Scenario A   Scenario B
   

In contrast, Scenario C uses DR and produces 12% lower peak inventory, 60% higher ingress rate, and 88% higher egress rate. Total annualized costs for Scenario C are 10% lower than both Scenario A or B.

Scenario C
 

 

If all three scenarios were based on four year FTR, the pattern would hold the same and the total cost advantage of DR over FTR would expand to 17% annually. Table I and II in the Motivation section further enumerate financial savings with extrapolations for different server inventory levels above 100.

CONCLUSIONS

Dynamic Refresh was introduced and compared to Fix-Time Refresh. FTR was shown to be near and mid-term less responsive to arrival of higher performing servers due to wait rules that constrain server egress, which then limits server ingress. This causes higher peak inventory levels that forces higher quantities of other compute resources, many of which significantly exceed the cost of a server.

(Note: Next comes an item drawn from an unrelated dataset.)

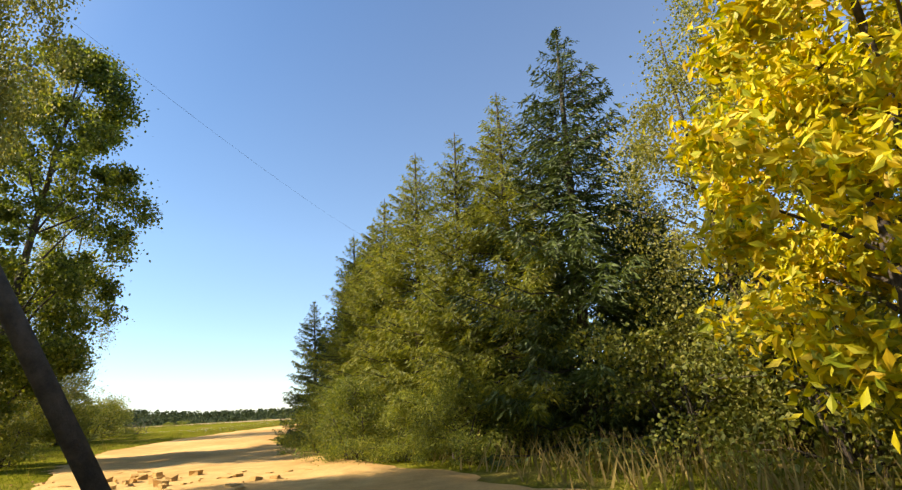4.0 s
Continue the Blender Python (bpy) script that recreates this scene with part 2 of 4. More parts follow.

In contrast, DR was shown to be more responsive to the arrival of higher performing servers, convert better chip technology into higher rates of cost avoidance or reduction, and realize lower total compute costs when compared to FTR policies. DR is applied individually to server pools, which incorporates their unique attributes. This rewards increasingly specialized server and software investments made by enterprises to advance particular service capabilities, exceed public cloud service quality, and enhance stakeholder competitiveness. Pool segmentation also enables enterprises to selectively target high cost services for DR and incrementally roll-out across the server estate as appropriate.

Inventory management is a foundational building block to cost-effect compute services and data center modernization, and the manner in which server inventory is managed and refreshed significantly impacts total compute service costs. DR enables enterprises to capture higher ROI from compute resources and sourcing strategies — from software, facilities, and power to hybrid cloud implementations — by continuously right-sizing compute resources and future commitments that reflect high capture rates of performance currency from better chip technology.